Lie: The Truth about the Helsinki Guggenheim


March, 2018

Moreau Kusunoki, Helsinki Guggenheim Proposal.

        The truth of the controversy surrounding the Helsinki Guggenheim is finally revealed. It’s June 2014 and the City Council of Helsinki along with The Guggenheim Foundation have selected from a shortlist of six a winning proposal for the new museum in Helsinki: Art in the city from studio Moreau Kusunoki.  Six three months later in Autumn the foundation and counsel request design documentations from the French firm to be due in two months and when the architects says that they would be happy to provide documentation for the project both parties disperse to their respective tasks, architect to their design and counsel to rally the citizens of Helsinki to the $138 million project.  What came back months later were a flurry of criticisms of the proposal which were regarded as the main catalyst for the ultimate abandonment of the project.

        But new investigation reveals that the real reason was because of a slight of hand from architects Moreau Kusunoki.  When design documentation was submitted in January the drawings depicted a totally different project.  No longer black masses with one large light house topology, the new drawings revealed a landscape of mutated nude figures, strange flowers and all other sorts of nonsense.  The drawings called for precious transparent pink sandstone cut to shape in a Paul Mcarthy sort of fantasy kit bashed kind of way.

        When the Guggenheim folks got back to the architects and asked what was up, Moreau Kusunoki insisted that the project they had given them design documentation for was the originally selected shortlisted and winning proposal from October 2014.  The Guggenheim Foundation and Helsinki City Counsel refused and insisted in return that the drawings did not match and demanded that the architects supply the right documents.  The architects urged the city counsel that this was the project that would be built.

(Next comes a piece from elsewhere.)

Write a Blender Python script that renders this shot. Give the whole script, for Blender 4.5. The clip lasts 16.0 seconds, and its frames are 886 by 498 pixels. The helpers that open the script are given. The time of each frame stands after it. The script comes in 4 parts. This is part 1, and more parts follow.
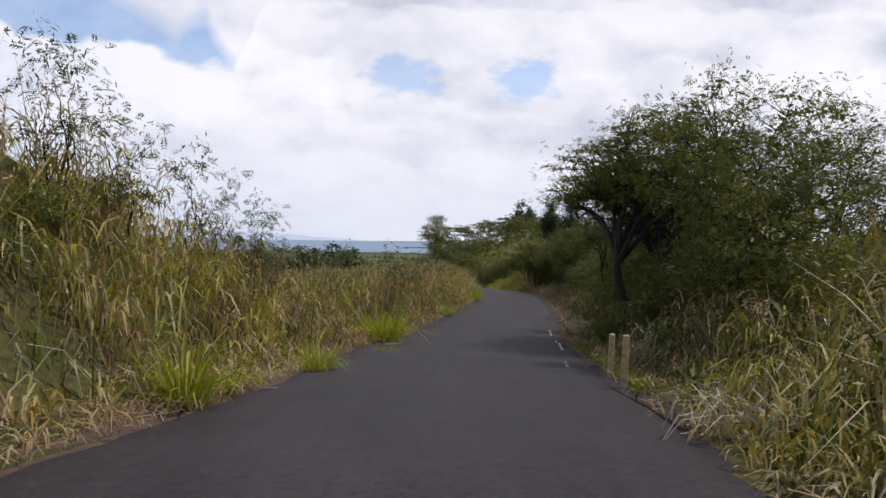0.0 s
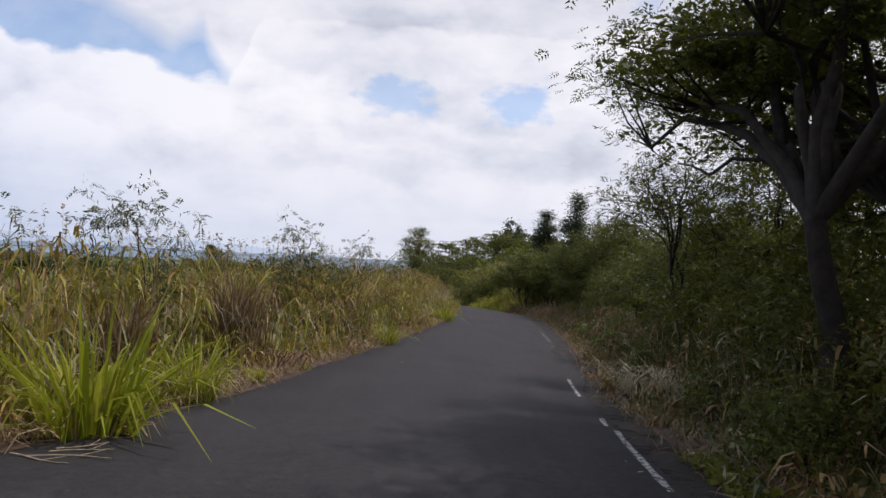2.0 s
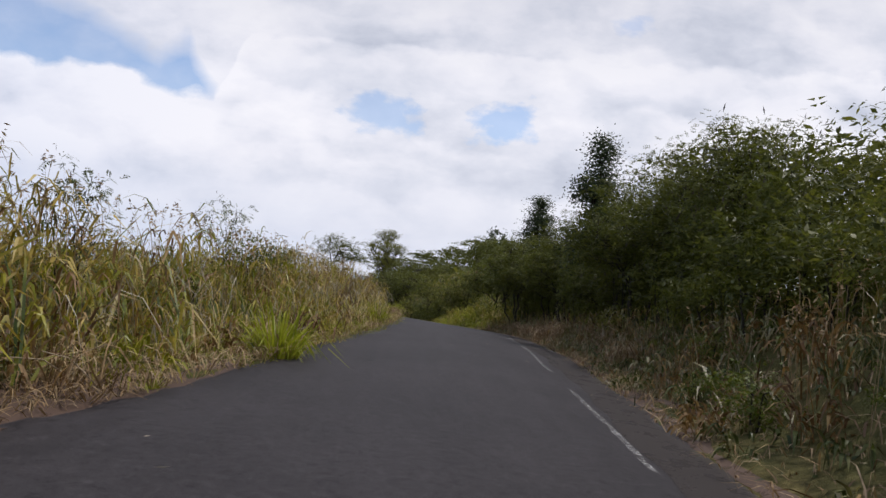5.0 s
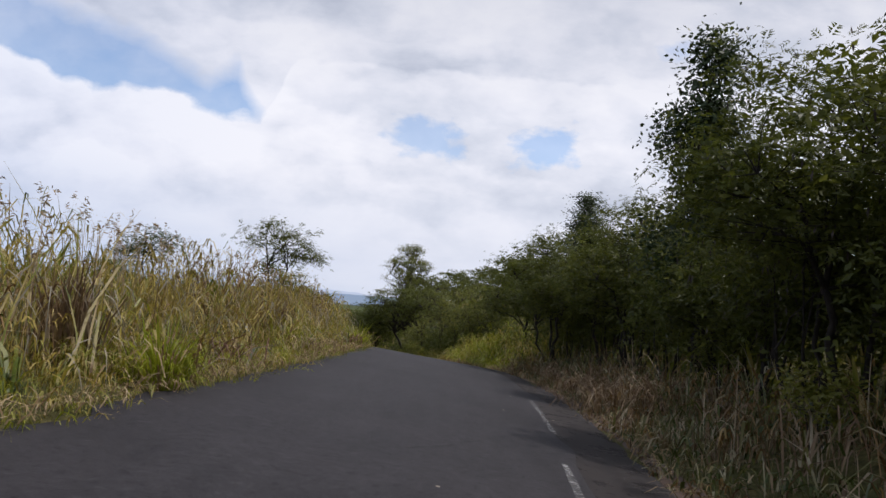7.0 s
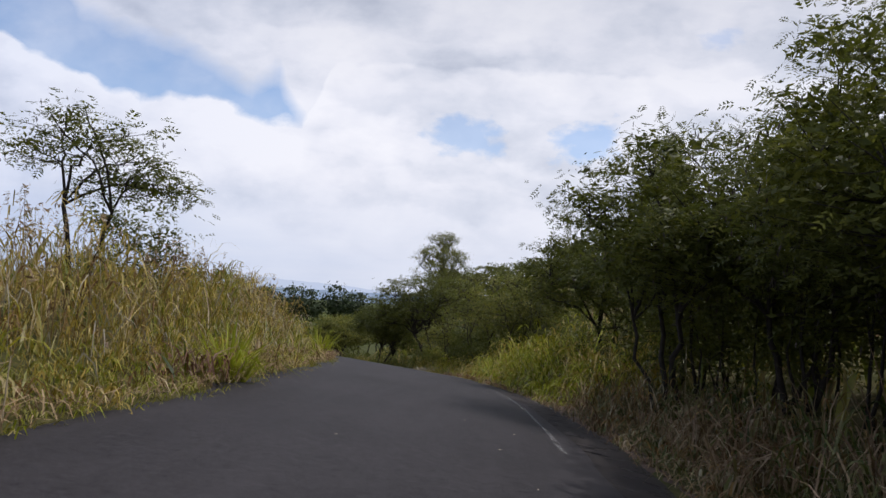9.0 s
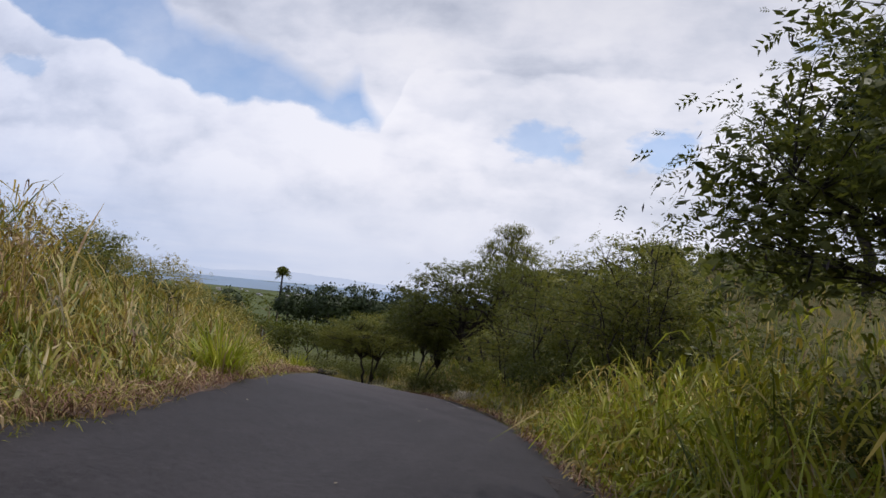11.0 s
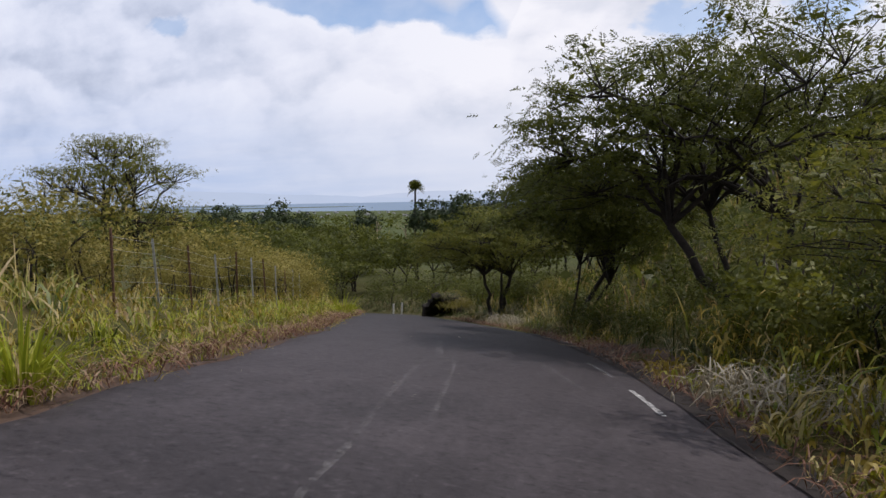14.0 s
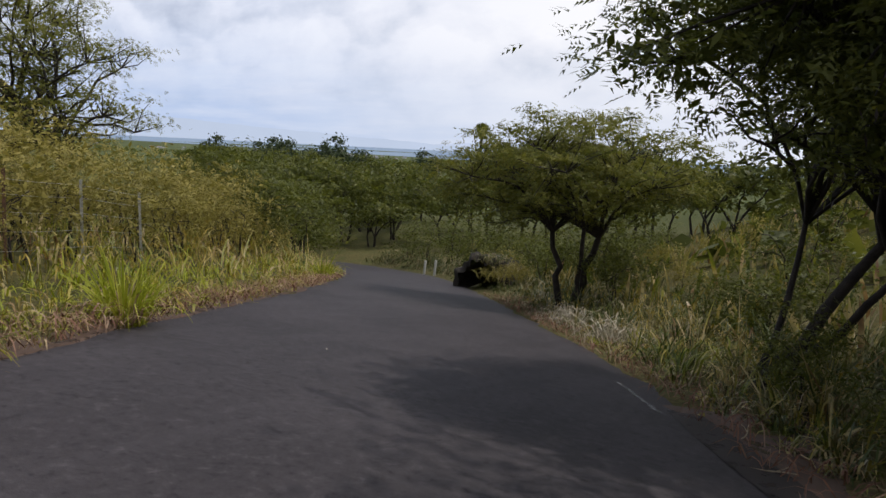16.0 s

        In face of criticism of the project and without proper documentation from the architects nor anything else to show the public; months in vain of any productive advance on the museum, the counsel staged a meeting in which they would vote down the project, citing to the public the main objections as the proposal’s excessive cost to the Finnish taxpayer, inadequate private funding, and controversy surrounding the site which was considered too valuable for the project, according to the communications department of the Helsinki City Counsel.  With a vote of 53 to 32, they pulled the museum in favor of the populist Finns group who in September of that year vetoed a request to front $53 million in taxpayer money for the project. This strategy would both save face to the city counsel as well as seem to sympathize with the Finnish people’s criticism with the controversial proposal.

        Meanwhile, Chinese journalists reported that a project with similar qualities was going up in Chongqing, a city in southwestern china known to international journalists as China’s “stolen city,” a phrase popularized by Satoshi Ohashi, a project director at Zaha Hadid Architects when Hadid’s Beijing project, the Galaxy Soho Complex was purportedly ripped off and copied in Chongqing after the completion of the Beijing project in October 2012. The new project in Chongqing proposes an international writing museum which developers Meiquan 22nd Century, the same group responsible for the copied Galaxy, hope will bring more international attention to the city. They denied any involvement with any copying of the Galaxy Soho or the Helsinki Guggenheim; General manager of the company, Yao Yumao saying at a press conference that such accusations “do not conform with the truth” and “have had a negative impact” on the company.

The Helsinki Guggenheim, Moreau Kusunoki

        What really happened was a back door deal.  Previous to the competition Moreau Kusunoki made a secret deal with Meiquan 22nd Century that if they should win the competition, the developer would pay double the price of what the Helsinki government would propose for their services in exchange for pulling the project and building it in China instead. Architects would then insist a new project that would be utterly impossible to build but would provide the architects an opportunity to reflect their true desire to build a fictional world and create the society they really wanted. It was a kind of smack in the face to the culture of design competitions which offer no money to competition entries, nevertheless cost architects an enormous amount of resources while developers and governments try to pimp out a city with money to make it more cosmetically attractive to random tourists and people abroad making it more economically difficult for people of the city to live there as prices for resources and housing skyrocket after expensive buildings get built.  It’s the age old argument.